SHORT PROBLEM. Select and reproduce each line of the listing below that bears the string "script".

*** STORED RECORDS

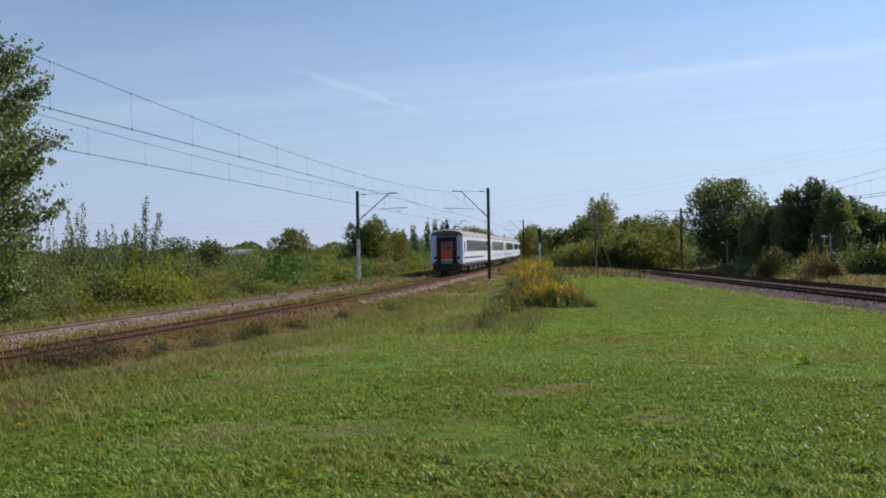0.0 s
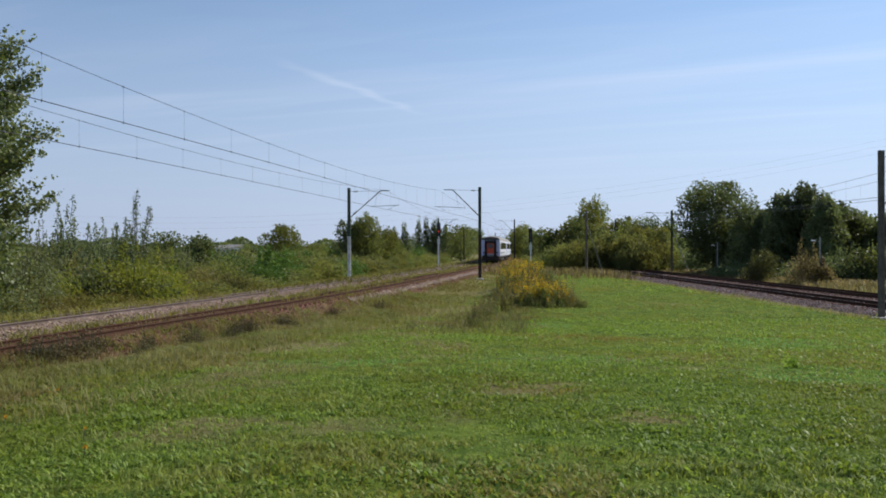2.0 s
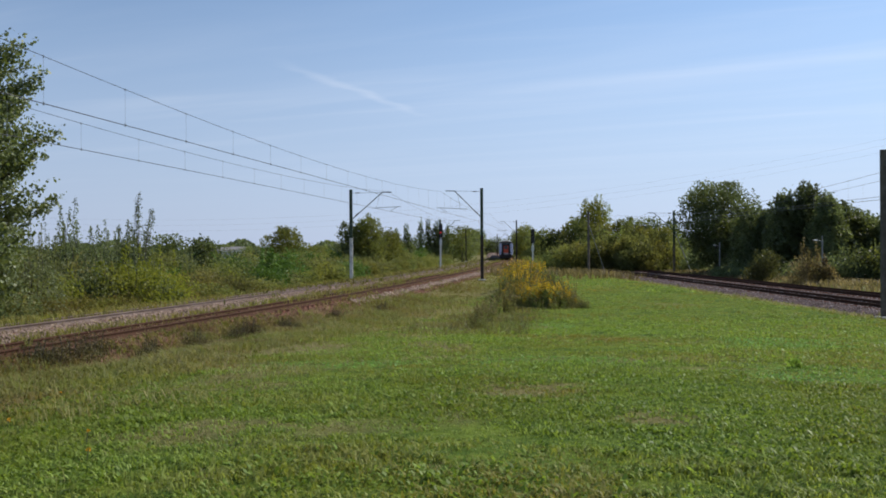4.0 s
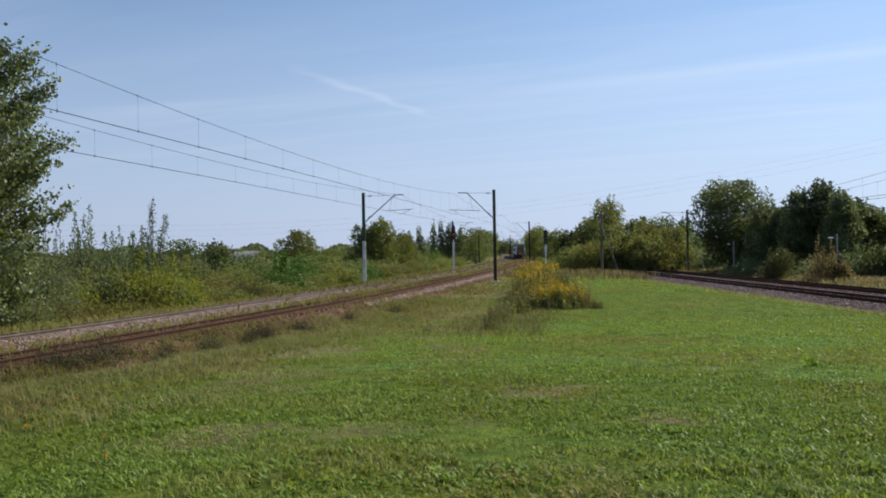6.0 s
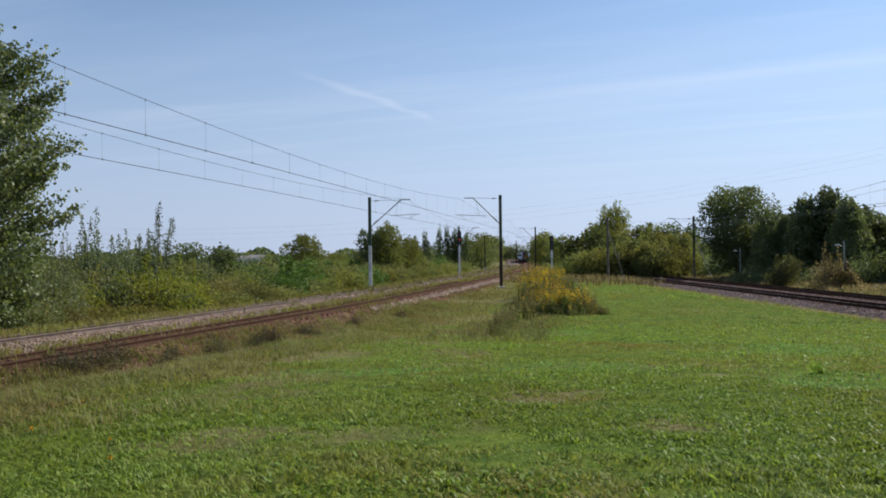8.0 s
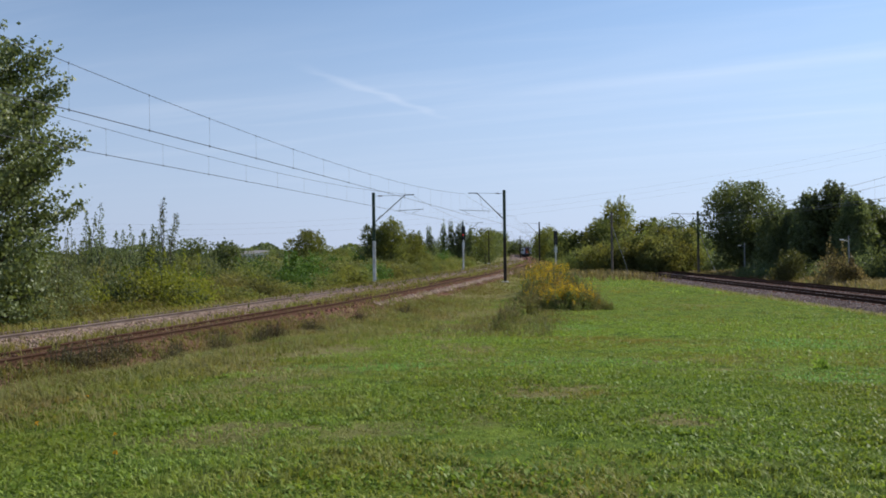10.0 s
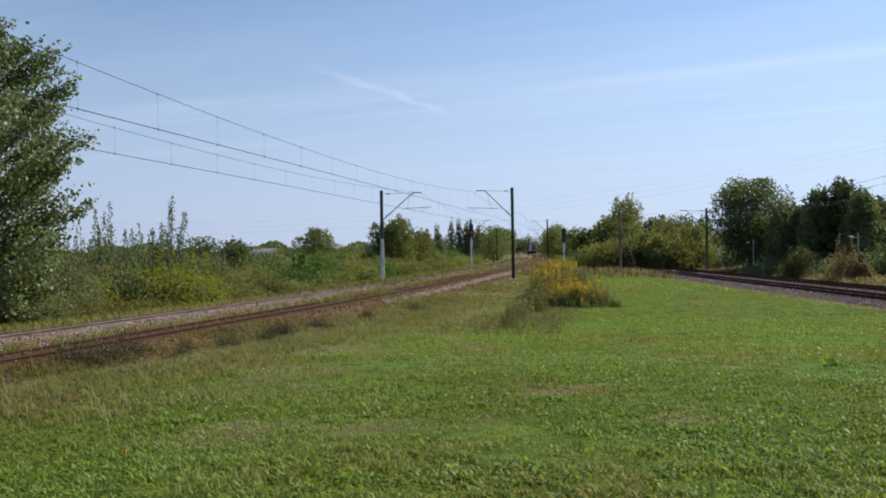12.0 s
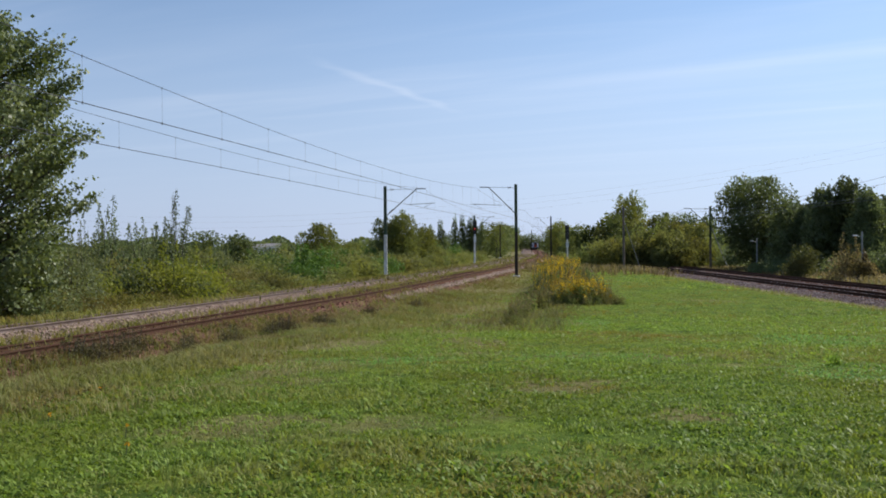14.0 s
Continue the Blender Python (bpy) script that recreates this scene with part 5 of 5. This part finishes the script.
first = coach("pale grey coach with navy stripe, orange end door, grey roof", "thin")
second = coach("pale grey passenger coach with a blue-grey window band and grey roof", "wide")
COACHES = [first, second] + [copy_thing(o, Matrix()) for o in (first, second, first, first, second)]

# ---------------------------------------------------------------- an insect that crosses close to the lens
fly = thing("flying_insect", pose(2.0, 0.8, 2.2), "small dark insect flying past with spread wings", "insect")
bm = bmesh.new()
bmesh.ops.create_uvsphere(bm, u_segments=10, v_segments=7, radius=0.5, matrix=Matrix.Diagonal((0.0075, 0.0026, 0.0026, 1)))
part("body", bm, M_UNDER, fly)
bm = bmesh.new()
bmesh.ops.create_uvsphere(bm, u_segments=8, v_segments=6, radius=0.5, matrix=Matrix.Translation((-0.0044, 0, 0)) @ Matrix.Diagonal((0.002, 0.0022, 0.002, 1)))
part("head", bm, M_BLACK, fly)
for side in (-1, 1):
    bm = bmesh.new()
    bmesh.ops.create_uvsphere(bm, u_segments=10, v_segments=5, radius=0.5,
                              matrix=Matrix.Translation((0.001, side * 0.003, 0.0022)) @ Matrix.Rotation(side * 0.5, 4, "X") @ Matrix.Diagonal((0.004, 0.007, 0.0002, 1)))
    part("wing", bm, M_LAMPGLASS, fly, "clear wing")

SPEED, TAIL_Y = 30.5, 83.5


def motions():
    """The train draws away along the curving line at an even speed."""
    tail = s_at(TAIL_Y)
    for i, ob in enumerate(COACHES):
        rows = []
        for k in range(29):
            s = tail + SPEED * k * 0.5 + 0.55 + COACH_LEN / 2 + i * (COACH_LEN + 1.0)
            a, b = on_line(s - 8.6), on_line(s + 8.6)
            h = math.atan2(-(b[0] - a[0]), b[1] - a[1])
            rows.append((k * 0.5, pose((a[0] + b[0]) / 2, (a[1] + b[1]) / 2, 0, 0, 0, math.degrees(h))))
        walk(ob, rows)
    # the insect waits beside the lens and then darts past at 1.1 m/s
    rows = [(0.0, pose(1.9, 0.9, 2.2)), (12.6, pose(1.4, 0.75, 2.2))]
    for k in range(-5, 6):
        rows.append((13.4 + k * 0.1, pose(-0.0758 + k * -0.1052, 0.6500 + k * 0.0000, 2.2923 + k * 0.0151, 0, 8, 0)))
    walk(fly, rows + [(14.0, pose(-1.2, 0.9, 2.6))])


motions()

******
*** STORED RECORDS

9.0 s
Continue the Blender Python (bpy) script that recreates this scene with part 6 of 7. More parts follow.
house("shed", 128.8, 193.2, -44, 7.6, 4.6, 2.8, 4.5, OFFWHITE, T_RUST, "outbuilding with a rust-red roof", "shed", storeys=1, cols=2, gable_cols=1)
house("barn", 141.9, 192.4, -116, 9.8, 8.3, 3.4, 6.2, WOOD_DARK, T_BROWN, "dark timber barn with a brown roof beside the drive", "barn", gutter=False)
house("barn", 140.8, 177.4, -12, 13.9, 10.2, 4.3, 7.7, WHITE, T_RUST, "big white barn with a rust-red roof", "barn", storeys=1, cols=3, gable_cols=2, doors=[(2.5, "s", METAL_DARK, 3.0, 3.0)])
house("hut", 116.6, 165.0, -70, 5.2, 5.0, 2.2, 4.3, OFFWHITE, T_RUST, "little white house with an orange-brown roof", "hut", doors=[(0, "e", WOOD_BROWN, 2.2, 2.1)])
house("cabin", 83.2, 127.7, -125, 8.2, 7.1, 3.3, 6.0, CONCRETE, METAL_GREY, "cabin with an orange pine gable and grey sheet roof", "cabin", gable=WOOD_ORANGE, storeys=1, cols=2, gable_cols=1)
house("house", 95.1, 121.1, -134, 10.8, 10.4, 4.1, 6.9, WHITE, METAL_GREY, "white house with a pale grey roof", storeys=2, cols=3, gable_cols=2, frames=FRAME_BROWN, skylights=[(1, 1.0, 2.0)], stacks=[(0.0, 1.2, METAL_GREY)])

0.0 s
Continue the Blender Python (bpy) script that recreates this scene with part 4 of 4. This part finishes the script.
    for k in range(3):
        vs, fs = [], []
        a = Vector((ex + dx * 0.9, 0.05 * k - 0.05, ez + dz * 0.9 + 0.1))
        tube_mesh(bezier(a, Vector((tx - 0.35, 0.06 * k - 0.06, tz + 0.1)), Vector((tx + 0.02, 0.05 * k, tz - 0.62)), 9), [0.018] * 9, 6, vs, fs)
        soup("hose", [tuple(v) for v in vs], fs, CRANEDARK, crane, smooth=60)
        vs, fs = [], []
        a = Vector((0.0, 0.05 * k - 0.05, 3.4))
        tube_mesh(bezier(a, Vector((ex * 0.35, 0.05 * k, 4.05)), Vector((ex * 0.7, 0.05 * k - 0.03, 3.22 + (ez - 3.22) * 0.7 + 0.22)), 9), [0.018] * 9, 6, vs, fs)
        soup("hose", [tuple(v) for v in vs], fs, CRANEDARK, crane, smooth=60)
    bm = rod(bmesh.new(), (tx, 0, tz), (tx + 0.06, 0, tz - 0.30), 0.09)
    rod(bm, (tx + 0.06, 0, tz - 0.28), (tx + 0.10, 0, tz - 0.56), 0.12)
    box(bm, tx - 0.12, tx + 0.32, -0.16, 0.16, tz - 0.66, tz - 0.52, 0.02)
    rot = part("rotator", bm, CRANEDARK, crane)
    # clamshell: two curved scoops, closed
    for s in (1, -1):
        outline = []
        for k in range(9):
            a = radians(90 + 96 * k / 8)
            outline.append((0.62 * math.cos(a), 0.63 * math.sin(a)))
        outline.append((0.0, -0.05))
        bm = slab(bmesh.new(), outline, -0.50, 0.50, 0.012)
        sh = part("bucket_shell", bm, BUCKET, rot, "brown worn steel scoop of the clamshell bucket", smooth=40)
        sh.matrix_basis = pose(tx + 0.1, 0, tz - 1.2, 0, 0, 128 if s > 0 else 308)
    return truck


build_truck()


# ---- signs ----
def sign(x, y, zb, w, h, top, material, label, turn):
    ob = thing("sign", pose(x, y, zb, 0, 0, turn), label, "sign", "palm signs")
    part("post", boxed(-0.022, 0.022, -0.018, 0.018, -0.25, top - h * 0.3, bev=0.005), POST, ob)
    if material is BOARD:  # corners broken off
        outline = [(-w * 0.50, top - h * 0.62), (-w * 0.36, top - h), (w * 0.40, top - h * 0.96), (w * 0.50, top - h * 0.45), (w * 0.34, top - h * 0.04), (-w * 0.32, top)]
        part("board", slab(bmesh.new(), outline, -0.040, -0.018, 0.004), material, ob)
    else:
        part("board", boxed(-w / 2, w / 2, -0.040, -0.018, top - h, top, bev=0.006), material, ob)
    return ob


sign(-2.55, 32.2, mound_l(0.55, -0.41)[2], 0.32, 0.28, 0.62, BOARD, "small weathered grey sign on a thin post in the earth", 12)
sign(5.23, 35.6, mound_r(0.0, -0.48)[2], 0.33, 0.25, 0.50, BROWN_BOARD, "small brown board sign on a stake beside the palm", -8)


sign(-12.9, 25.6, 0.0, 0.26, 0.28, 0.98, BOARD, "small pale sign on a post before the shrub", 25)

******
*** STORED RECORDS

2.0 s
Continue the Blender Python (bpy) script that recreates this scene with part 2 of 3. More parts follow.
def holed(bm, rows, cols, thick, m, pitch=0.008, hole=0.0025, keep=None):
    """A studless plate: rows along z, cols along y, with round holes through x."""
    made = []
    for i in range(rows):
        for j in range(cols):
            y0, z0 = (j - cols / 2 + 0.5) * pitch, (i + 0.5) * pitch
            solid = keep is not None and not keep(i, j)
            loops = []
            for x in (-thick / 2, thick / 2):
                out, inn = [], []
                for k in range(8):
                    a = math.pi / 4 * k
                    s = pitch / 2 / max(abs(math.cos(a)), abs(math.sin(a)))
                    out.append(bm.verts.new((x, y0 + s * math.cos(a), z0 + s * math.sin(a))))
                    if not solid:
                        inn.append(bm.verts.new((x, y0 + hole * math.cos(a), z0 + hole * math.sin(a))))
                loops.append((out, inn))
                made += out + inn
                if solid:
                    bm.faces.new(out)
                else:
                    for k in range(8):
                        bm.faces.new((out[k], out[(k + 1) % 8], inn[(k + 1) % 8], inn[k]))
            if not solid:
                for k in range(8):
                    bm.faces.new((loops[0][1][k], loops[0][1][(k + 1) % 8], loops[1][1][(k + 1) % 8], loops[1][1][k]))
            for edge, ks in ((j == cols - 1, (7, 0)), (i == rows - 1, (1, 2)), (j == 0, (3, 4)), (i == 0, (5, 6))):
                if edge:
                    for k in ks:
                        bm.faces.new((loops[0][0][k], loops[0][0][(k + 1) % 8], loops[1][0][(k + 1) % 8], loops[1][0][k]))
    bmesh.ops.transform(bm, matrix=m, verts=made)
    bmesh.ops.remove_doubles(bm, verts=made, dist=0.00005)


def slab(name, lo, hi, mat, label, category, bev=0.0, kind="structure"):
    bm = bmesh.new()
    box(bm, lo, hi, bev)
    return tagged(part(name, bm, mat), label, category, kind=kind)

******

RESULT BELOW.
Continue the Blender Python (bpy) script that recreates this scene with part 5 of 5. This part finishes the script.
Continue the Blender Python (bpy) script that recreates this scene with part 6 of 7. More parts follow.
Continue the Blender Python (bpy) script that recreates this scene with part 4 of 4. This part finishes the script.
Continue the Blender Python (bpy) script that recreates this scene with part 2 of 3. More parts follow.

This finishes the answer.